The man in front of the cameras of "America's Most Wanted" said Wednesday that the FBI is hobbled in its investigation of child pornography and pedophiles operating over the Internet by small budgets and an archaic bidding system.

"It's frustrating for the FBI," said John Walsh, host of the popular weekly series that features re-enactments of crimes and a toll-free tip line for the public.

"America is a capitalistic, free economy, and there has to be some control so that there are no sweetheart deals [between agencies and companies]," Walsh said. "But the computer industry is more than willing to give the FBI state-of-the-art equipment, software and training" to fight child porn and pedophiles.

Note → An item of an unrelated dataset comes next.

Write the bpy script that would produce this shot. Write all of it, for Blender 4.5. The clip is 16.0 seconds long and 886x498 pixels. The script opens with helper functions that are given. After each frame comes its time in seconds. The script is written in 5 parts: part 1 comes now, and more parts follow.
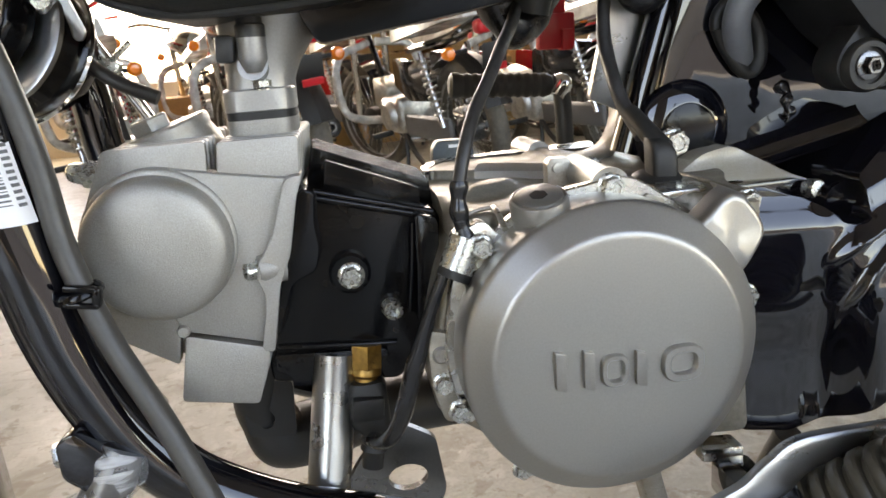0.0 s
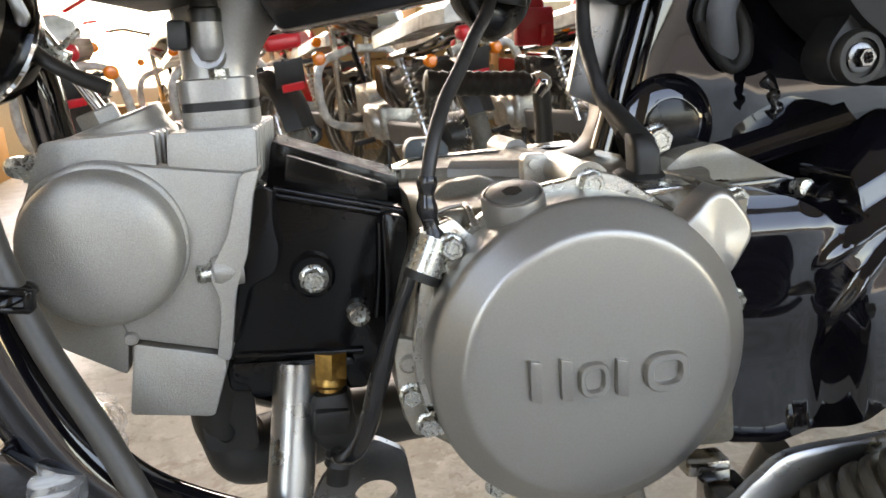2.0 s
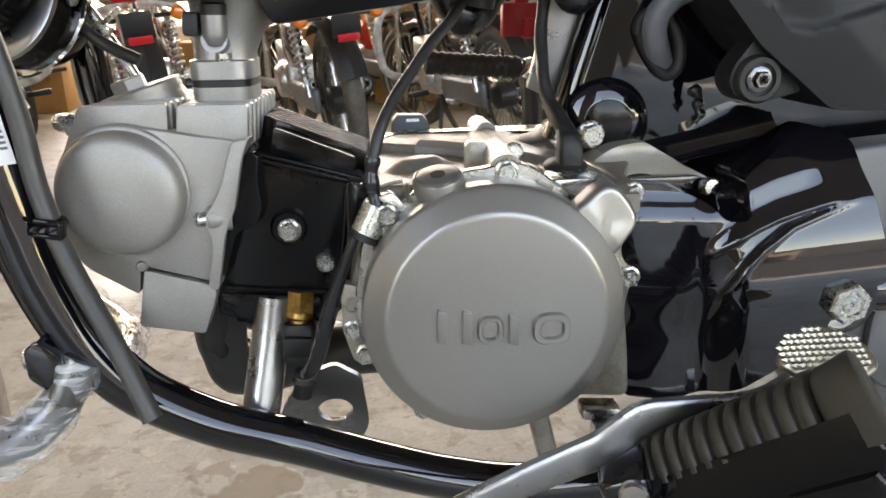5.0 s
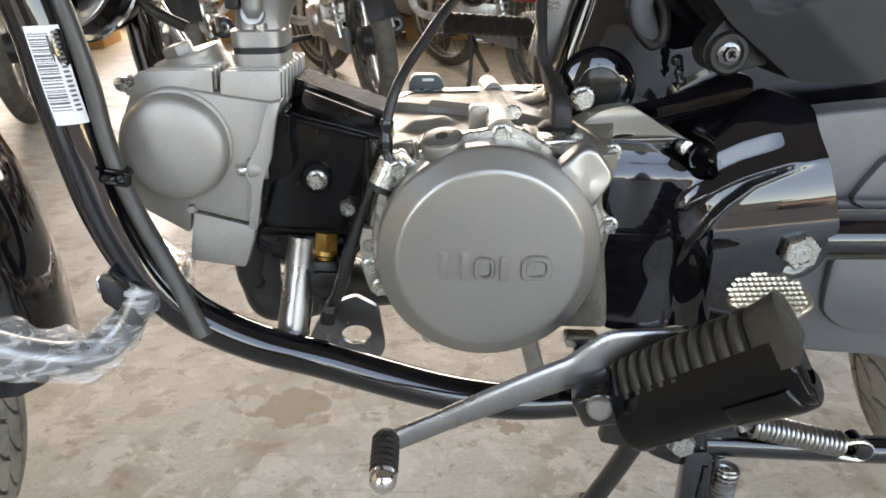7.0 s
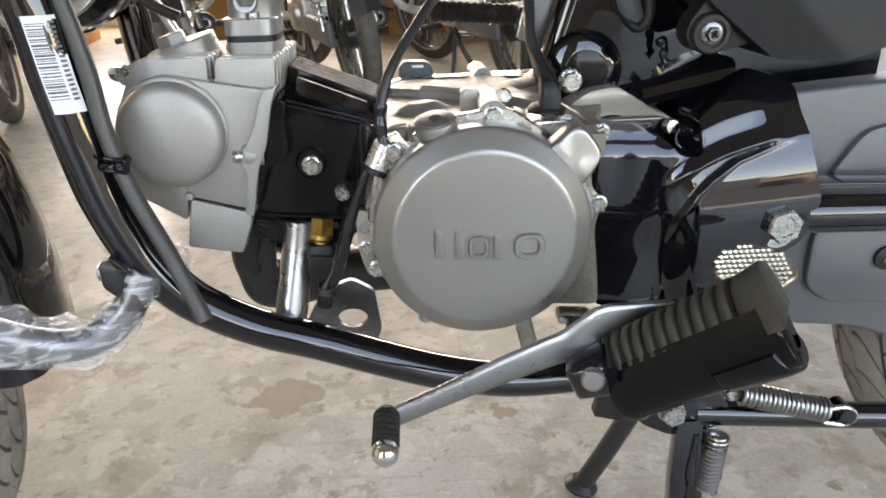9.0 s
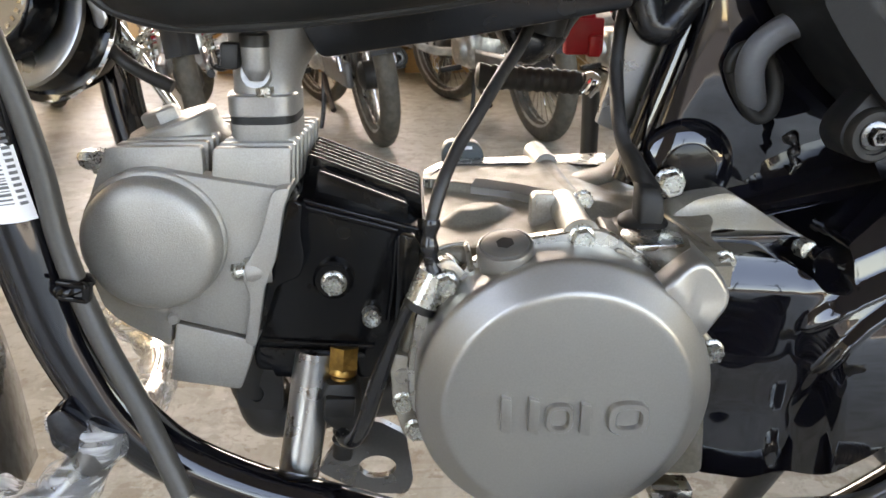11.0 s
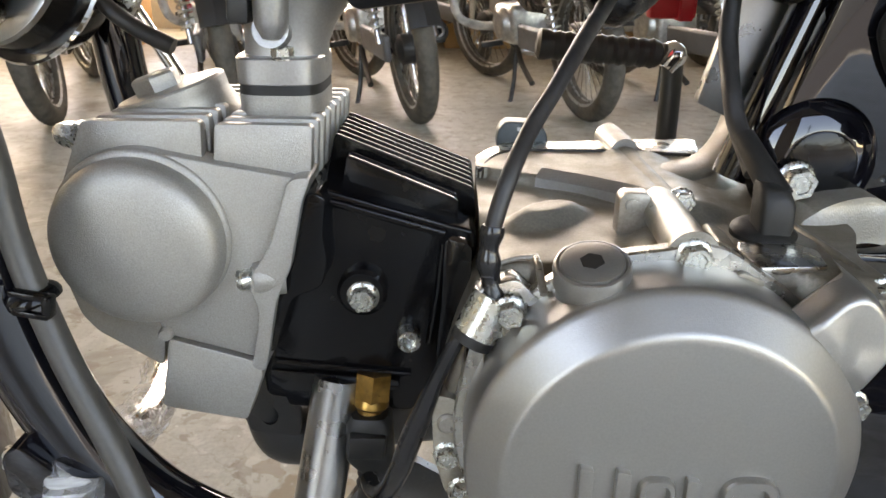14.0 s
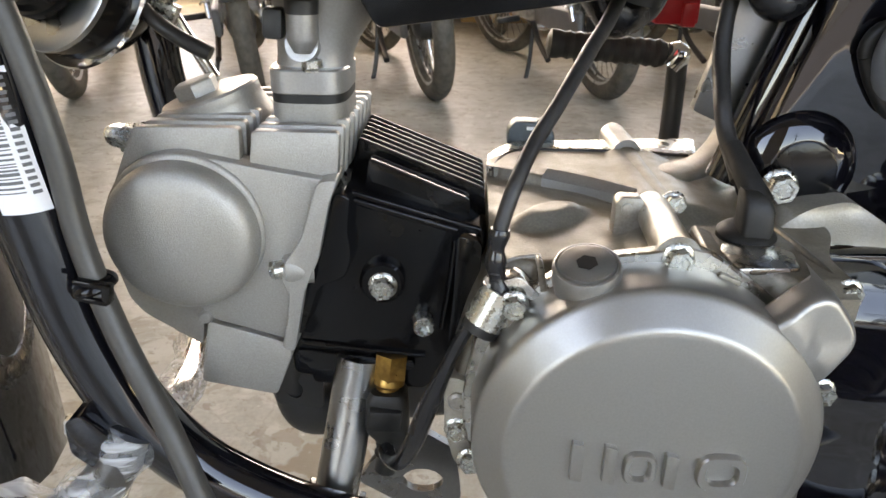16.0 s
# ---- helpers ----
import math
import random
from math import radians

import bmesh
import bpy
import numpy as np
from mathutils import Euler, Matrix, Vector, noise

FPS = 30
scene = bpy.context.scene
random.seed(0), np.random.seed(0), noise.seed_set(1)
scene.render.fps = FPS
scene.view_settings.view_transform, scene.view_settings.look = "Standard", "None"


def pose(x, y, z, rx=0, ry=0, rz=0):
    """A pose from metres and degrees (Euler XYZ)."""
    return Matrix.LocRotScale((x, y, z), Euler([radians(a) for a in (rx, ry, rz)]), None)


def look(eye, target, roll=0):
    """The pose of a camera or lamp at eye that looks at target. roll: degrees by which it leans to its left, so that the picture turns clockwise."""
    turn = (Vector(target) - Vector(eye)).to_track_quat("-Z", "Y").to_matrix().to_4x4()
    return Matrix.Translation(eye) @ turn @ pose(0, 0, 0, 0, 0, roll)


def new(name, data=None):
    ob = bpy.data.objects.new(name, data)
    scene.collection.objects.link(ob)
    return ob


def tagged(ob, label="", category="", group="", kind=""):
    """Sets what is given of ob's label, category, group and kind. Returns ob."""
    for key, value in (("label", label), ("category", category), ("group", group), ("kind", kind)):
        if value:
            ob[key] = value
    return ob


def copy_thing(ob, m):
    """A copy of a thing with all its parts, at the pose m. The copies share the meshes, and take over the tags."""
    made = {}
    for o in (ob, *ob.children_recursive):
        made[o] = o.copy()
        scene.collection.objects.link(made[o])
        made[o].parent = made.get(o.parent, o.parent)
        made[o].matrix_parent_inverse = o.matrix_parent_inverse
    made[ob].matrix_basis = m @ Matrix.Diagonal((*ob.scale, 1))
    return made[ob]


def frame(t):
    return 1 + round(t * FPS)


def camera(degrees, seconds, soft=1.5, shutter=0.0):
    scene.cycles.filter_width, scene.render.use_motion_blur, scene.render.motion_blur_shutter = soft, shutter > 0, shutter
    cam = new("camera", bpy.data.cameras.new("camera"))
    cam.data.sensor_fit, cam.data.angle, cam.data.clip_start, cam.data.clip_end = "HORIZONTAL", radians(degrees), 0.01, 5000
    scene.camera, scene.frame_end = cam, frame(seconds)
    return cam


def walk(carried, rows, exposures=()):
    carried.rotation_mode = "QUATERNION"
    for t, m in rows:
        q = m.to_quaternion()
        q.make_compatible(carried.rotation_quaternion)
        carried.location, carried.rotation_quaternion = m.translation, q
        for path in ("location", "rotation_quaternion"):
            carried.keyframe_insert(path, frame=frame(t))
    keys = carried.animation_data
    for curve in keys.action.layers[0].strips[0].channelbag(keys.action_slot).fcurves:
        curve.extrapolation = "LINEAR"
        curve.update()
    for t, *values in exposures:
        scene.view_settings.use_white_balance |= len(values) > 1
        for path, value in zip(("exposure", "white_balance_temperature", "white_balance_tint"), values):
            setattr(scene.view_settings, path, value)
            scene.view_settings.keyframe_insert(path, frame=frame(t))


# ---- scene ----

Under the purchasing system, he said, the FBI must buy from the lowest bidder. "They have to buy the Wal-Mart stuff. No offense, but you know what I mean," he said.

Walsh was in Washington, D.C., to promote a new Web site being funded in part by Congress and by Compaq Computer Corp. The NetSmartz Workshop (www.netsmartz.org) is aimed at teaching young people — ages 5 through 17 — about the good, the bad and the ugly of the Internet.

The NetSmartz content is being written and created by corporate and entertainment professionals. And to help ensure that the program gets to the children perceived as most vulnerable — those with little or unreliable adult supervision at home — Compaq donated $1.5 million worth of computer equipment to the Boys and Girls Clubs of America.

The project was developed jointly by the Boys and Girls Clubs of America and the National Center for Missing and Exploited Children. The center is a nonprofit organization that receives half its funding each year from Congress and the other half from the private sector.

The center has close ties to the Justice Department and the FBI. Walsh said the center handles the FBI's caseload of long-term missing children and those who have been found dead but not yet identified.